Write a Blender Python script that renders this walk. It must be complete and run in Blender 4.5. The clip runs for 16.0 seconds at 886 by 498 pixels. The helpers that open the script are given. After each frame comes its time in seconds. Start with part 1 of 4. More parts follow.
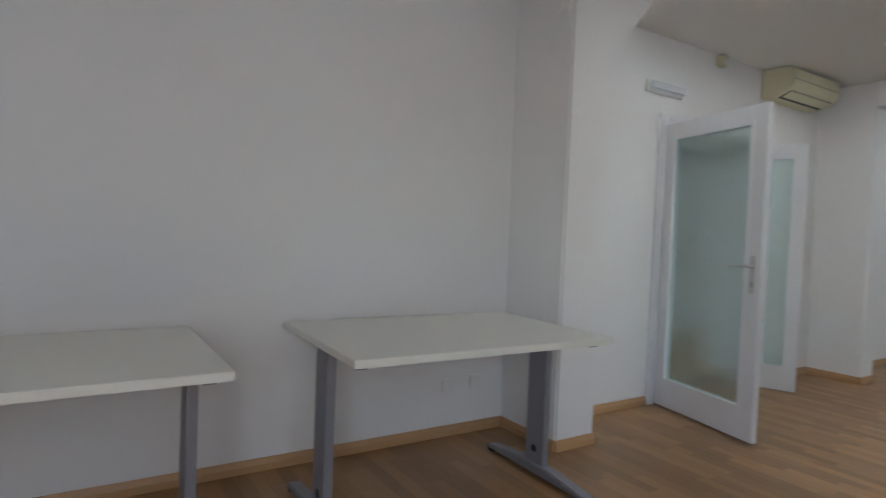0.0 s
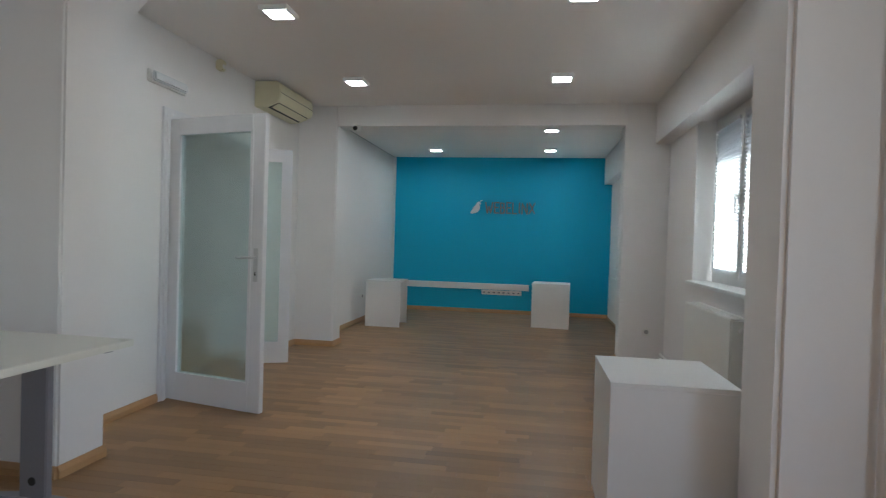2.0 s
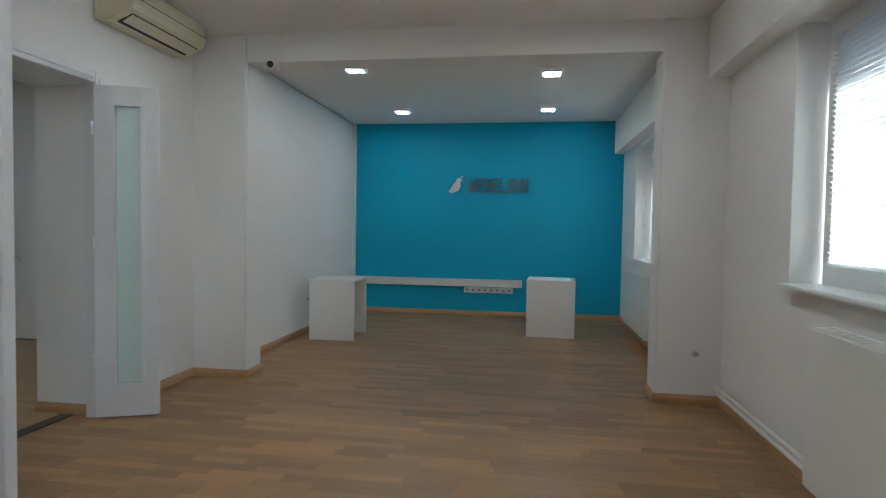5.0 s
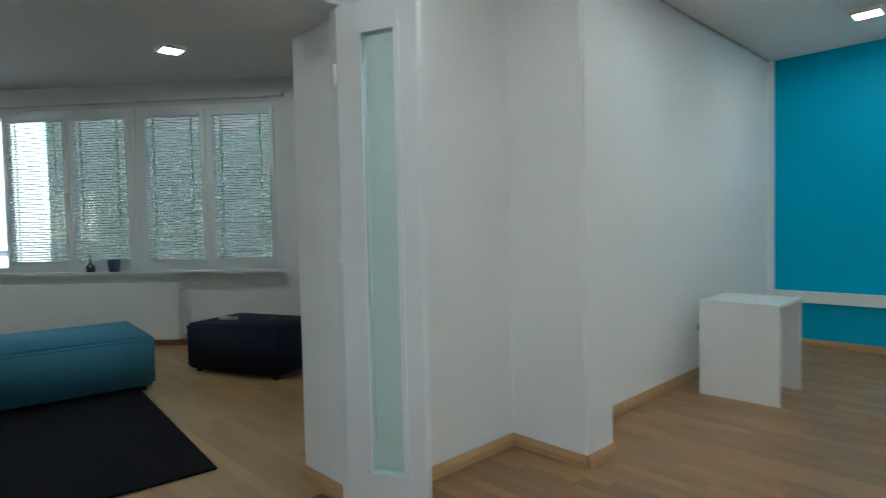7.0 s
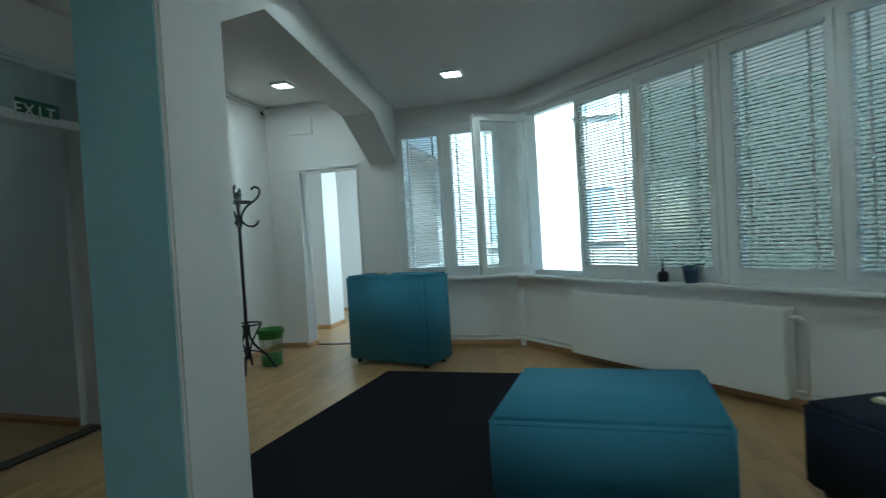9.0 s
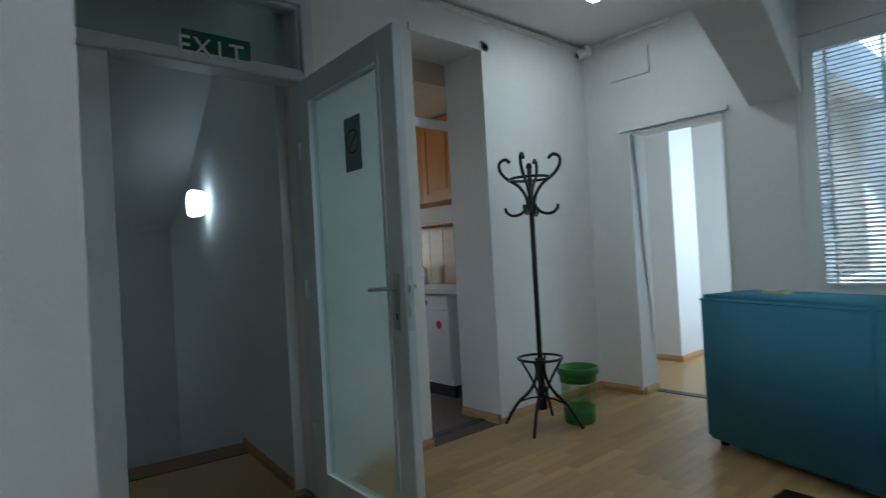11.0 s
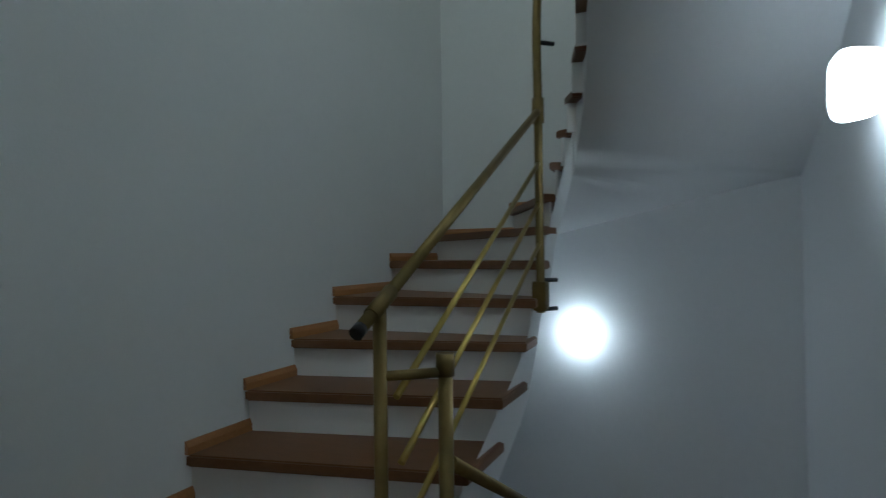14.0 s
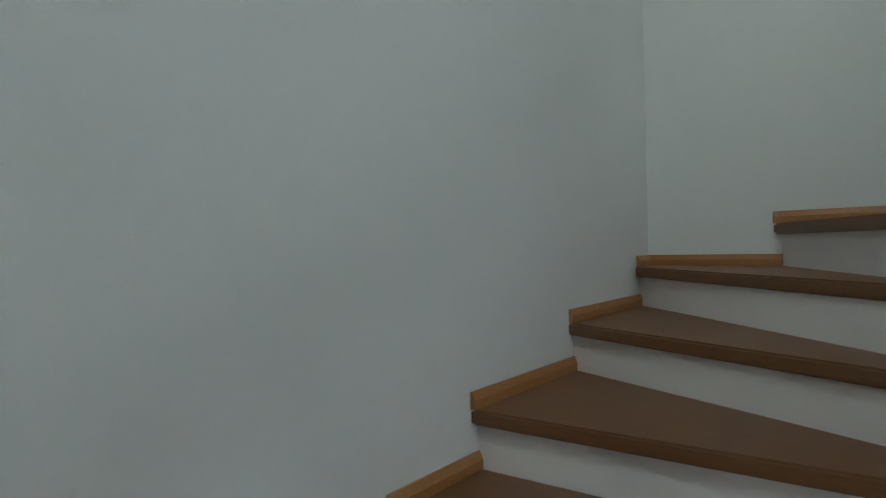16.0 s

:::

**Set problem:** Repeat the full listing above exactly, with no pictures in the copy.

**Exercise solution:**
Write a Blender Python script that renders this walk. It must be complete and run in Blender 4.5. The clip runs for 16.0 seconds at 886 by 498 pixels. The helpers that open the script are given. After each frame comes its time in seconds. Start with part 1 of 4. More parts follow.
0.0 s
2.0 s
5.0 s
7.0 s
9.0 s
11.0 s
14.0 s
16.0 s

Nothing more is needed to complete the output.